Contrairement au procès en première instance de juin dernier, Me Ekeu avocat de la victime présumée a fait savoir que l’audience ne se ferait pas à huis clos. Le président de l’association Gueules d’Amour Tyler Biasini avait alors été reconnu coupable de l’accusation de viol qui lui était reprochée et condamné à 7 années d’emprisonnement. Contestant ce jugement, le second procès s’est ouvert ce lundi 16 mai.
« Je suis innocent Madame la présidente »
Le fait reproché par l’ordonnance de mise en accusation remonte à la nuit du 2 juillet 2014. L’accusé accompagné d’un de ses amis rejoint au Jungle Bar à Mamoudzou la plaignante, F., qui fête son anniversaire accompagnée d’une connaissance. La soirée se passe jusqu’à la fermeture de l’établissement à 3 heures du matin. Les individus sont raccompagnés en voiture par l’acolyte de Tyler Biasini qui dépose dans un premier temps l’amie de la victime présumée avant de déposer le président de l’association chez lui avec F.

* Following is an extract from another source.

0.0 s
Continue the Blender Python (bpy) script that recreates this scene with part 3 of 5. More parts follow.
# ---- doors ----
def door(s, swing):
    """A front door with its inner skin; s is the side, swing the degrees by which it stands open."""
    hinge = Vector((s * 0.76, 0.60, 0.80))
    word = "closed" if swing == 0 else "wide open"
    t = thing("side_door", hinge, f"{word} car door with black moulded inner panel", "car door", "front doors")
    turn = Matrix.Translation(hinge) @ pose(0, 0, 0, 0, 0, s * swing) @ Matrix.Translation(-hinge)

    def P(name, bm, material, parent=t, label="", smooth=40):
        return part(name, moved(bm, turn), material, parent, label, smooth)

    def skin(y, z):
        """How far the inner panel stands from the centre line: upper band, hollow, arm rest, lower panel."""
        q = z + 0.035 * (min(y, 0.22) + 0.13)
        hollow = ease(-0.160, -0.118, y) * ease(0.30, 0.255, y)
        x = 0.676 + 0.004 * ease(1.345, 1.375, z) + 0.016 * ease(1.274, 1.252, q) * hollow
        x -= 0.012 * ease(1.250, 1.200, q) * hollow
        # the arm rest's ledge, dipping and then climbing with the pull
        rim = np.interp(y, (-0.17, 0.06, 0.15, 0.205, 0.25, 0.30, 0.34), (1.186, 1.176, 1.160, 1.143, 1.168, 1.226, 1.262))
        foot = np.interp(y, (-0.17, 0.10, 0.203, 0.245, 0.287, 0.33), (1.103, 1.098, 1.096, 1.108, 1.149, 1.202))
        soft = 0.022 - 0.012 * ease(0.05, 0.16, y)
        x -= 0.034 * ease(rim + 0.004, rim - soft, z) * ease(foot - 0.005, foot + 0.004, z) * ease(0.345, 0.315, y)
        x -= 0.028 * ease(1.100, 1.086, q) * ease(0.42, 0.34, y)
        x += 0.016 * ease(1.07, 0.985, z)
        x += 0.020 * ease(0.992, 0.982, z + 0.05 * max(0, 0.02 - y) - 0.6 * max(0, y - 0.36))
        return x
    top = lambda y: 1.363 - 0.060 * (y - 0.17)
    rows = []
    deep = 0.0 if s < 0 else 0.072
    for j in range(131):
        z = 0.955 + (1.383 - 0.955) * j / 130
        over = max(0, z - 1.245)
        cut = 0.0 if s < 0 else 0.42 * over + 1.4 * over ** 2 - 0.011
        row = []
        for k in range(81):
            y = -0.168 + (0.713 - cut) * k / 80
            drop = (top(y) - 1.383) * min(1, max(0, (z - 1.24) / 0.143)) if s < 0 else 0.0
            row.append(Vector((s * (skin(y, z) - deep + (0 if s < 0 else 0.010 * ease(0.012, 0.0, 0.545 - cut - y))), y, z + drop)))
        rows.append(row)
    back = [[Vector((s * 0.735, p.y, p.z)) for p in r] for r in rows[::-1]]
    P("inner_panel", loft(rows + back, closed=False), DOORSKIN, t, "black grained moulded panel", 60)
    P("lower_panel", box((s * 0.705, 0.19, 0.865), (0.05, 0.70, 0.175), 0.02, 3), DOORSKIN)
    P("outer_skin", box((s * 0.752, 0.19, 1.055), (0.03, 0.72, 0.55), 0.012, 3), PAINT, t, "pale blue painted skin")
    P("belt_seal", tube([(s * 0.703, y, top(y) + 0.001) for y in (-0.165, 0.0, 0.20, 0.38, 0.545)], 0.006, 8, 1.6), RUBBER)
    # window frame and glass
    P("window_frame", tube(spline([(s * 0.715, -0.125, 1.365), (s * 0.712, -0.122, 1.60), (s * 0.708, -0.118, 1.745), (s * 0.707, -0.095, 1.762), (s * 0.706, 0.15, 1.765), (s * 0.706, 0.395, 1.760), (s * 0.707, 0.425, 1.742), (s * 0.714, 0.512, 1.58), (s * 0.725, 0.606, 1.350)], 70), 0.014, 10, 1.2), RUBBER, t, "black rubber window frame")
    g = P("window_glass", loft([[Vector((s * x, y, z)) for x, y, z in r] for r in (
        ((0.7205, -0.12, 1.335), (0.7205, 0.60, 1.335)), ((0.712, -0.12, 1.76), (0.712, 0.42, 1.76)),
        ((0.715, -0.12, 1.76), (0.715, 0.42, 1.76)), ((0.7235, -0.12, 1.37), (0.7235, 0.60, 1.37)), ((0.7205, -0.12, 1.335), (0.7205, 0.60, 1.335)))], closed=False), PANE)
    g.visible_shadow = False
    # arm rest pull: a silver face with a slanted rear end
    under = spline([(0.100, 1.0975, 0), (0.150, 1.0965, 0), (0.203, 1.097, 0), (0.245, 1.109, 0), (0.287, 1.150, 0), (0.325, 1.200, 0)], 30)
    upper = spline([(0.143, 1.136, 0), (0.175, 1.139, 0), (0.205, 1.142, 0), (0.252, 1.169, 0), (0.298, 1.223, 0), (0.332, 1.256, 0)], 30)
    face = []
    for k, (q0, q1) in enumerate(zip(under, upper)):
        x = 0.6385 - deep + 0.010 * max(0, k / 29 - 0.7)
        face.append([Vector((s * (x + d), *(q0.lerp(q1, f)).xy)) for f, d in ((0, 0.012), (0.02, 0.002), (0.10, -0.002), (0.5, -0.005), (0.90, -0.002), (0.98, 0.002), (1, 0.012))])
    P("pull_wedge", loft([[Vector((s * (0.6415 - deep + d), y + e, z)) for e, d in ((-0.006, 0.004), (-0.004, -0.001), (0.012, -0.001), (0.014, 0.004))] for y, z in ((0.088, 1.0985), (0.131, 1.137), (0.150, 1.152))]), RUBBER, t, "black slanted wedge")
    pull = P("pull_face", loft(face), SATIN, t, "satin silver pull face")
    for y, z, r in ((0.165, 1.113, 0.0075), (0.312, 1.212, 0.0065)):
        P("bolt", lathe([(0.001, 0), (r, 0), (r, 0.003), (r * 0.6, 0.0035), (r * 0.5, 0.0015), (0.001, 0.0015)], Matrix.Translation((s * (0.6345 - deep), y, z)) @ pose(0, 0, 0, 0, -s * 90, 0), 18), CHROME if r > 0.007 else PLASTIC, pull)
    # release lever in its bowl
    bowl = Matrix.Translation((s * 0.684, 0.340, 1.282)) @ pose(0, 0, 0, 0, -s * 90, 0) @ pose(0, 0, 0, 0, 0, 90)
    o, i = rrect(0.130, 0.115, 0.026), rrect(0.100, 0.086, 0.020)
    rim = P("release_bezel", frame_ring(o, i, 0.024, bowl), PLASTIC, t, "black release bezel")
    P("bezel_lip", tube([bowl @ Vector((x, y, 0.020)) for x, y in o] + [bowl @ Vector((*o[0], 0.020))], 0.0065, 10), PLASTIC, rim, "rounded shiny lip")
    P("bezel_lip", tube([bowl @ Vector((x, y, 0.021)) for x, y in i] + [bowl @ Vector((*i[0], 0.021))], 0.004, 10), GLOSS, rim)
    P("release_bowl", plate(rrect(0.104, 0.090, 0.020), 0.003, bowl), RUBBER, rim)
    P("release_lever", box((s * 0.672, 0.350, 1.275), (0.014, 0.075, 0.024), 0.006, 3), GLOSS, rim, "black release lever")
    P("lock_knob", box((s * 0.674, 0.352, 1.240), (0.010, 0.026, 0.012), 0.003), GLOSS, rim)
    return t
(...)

C’est à partir de ce moment que le calvaire aurait débuté. Si le l’accusé ne nie pas avoir eu des rapports sexuels cette nuit-là, il conteste cependant l’accusation de viol qui lui est reprochée. D’ailleurs, quand la présidente du tribunal lui demande la position qu’il entend défendre au cours de cette audience, sa réponse se veut des plus lapidaires : « je suis innocent Madame la présidente ». Auditionnée en visio-conférence, F. va revenir longuement sur les faits survenus selon elle cette nuit. « Il m’a frappé, proféré des insultes racistes », avant de poursuivre « il avait un couteau, il m’a étranglé, il me donnait des gifles, il m’insultait ». La jeune femme portera plainte dès le lendemain des faits présumés.

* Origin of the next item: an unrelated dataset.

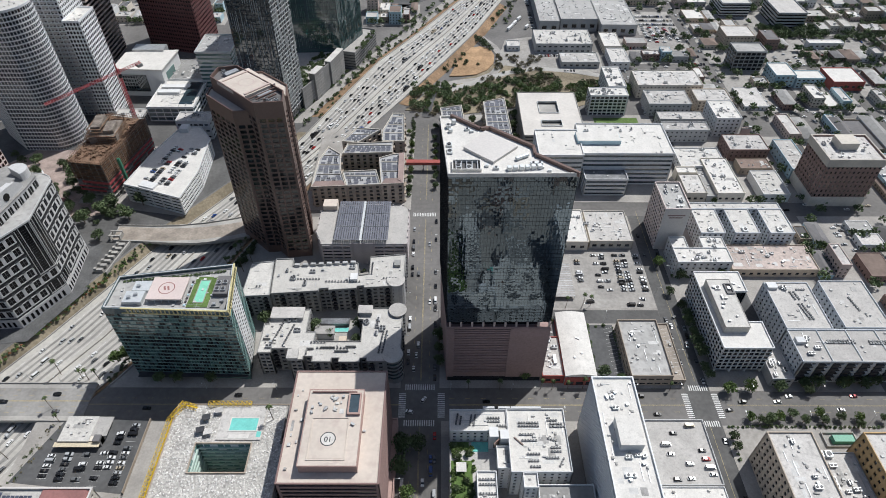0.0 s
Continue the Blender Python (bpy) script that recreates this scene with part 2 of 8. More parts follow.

« J’essaye de mettre cette histoire derrière moi »
Alors que Me Cooper, avocat de Tyler Biasini entend davantage entrer dans les détails concernant les rapports sexuels, F. exprime son agacement de devoir à nouveau ressasser pour la énième fois les évènements, « j’essaye de mettre cette histoire derrière moi. Je revois à chaque fois les images. Je ne comprends pas pourquoi je dois encore en parler ». Les questions de Me Cooper se veulent précises, l’irritation de F. est crescendo ; le ton monte, l’agacement est perceptible, les paroles s’entrechoquent, les phrases se déstructurent, la connexion capricieuse de la visioconférence ajoute de la confusion à l’incompréhension. La présidente du tribunal est obligée d’intervenir pour calmer le jeu, « je suis là pour faire la police de l’audience ».
L’interrogatoire électrique entre Me Cooper et F. dénote avec la posture martiale du
l’accusé : assis sur le banc des accusés, le buste droit tout comme son regard, les mains parfois jointes. Cette immobilité stoïcienne est parfois trahie, de temps à autre, par sa tête qui se tourne vers l’écran de visioconférence. Néanmoins, aucune réaction ne semble se lire sur son visage ni pendant l’interrogatoire de la plaignante ni durant les multiples prises de paroles des nombreux témoins qui se sont succédé à distance mais aussi à la barre.
« Pour moi il est mon fils »
Rencontrés dans le cadre professionnel ou au détour d’une soirée, ami d’enfance ou depuis Mayotte, assistante parlementaire, vétérinaire, professeure des écoles, ancienne présidente de l’association Gueules d’Amour ou encore épouse et mère, tous ont loué à un moment sa « gentillesse », sa « bienveillance », son côté « travailleur ». Certes, s’il est décrit « comme un homme à femmes » et « dragueur », à aucun moment les témoins ne font part de gestes déplacés ou de paroles injurieuses. L’ancienne présidente de Gueules d’Amour s’émeut, « j’aurais voulu que mon enfant soit Tyler. Il est d’une bienveillance, d’une courtoisie, un grand bosseur. Il a le cœur sur la main. Tout le monde est persuadé que c’est un piège. Pour moi, il est mon fils ».
Le procès prévu sur deux jours se termine aujourd’hui mardi avec le réquisitoire de l’avocat général ainsi que les délibérations du tribunal.